DATA PROVIDED |

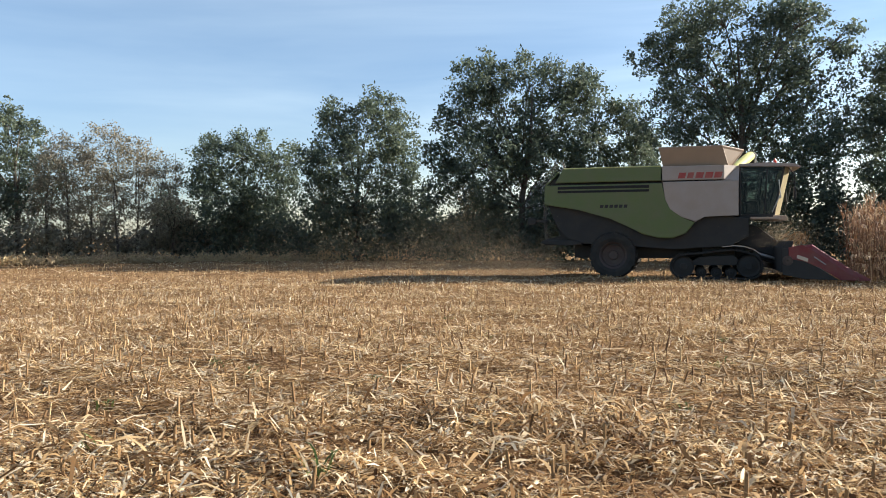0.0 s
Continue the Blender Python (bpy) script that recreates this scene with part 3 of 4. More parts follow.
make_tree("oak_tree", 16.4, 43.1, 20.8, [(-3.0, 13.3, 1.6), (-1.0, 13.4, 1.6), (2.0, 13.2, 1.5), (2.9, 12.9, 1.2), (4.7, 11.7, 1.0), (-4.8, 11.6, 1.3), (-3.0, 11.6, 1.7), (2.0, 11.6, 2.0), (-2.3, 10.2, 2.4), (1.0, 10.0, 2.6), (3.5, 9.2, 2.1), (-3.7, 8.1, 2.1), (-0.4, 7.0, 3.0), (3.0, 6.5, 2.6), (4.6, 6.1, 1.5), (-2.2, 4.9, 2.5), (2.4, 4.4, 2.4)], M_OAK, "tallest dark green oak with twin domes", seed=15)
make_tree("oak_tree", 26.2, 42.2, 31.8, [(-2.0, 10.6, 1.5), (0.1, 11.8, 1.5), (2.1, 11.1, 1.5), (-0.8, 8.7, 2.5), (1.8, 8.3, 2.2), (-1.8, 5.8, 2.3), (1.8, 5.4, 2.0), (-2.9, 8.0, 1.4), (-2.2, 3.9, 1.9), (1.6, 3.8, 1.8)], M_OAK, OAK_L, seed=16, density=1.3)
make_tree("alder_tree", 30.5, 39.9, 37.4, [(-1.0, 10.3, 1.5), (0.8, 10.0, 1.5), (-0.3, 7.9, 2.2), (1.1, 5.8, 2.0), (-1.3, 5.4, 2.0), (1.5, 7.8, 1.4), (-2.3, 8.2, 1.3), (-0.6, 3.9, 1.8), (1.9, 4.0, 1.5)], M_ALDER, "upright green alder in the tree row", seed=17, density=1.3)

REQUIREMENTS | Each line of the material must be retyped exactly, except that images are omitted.

FINISHED ANSWER |
0.0 s
Continue the Blender Python (bpy) script that recreates this scene with part 3 of 4. More parts follow.
make_tree("oak_tree", 16.4, 43.1, 20.8, [(-3.0, 13.3, 1.6), (-1.0, 13.4, 1.6), (2.0, 13.2, 1.5), (2.9, 12.9, 1.2), (4.7, 11.7, 1.0), (-4.8, 11.6, 1.3), (-3.0, 11.6, 1.7), (2.0, 11.6, 2.0), (-2.3, 10.2, 2.4), (1.0, 10.0, 2.6), (3.5, 9.2, 2.1), (-3.7, 8.1, 2.1), (-0.4, 7.0, 3.0), (3.0, 6.5, 2.6), (4.6, 6.1, 1.5), (-2.2, 4.9, 2.5), (2.4, 4.4, 2.4)], M_OAK, "tallest dark green oak with twin domes", seed=15)
make_tree("oak_tree", 26.2, 42.2, 31.8, [(-2.0, 10.6, 1.5), (0.1, 11.8, 1.5), (2.1, 11.1, 1.5), (-0.8, 8.7, 2.5), (1.8, 8.3, 2.2), (-1.8, 5.8, 2.3), (1.8, 5.4, 2.0), (-2.9, 8.0, 1.4), (-2.2, 3.9, 1.9), (1.6, 3.8, 1.8)], M_OAK, OAK_L, seed=16, density=1.3)
make_tree("alder_tree", 30.5, 39.9, 37.4, [(-1.0, 10.3, 1.5), (0.8, 10.0, 1.5), (-0.3, 7.9, 2.2), (1.1, 5.8, 2.0), (-1.3, 5.4, 2.0), (1.5, 7.8, 1.4), (-2.3, 8.2, 1.3), (-0.6, 3.9, 1.8), (1.9, 4.0, 1.5)], M_ALDER, "upright green alder in the tree row", seed=17, density=1.3)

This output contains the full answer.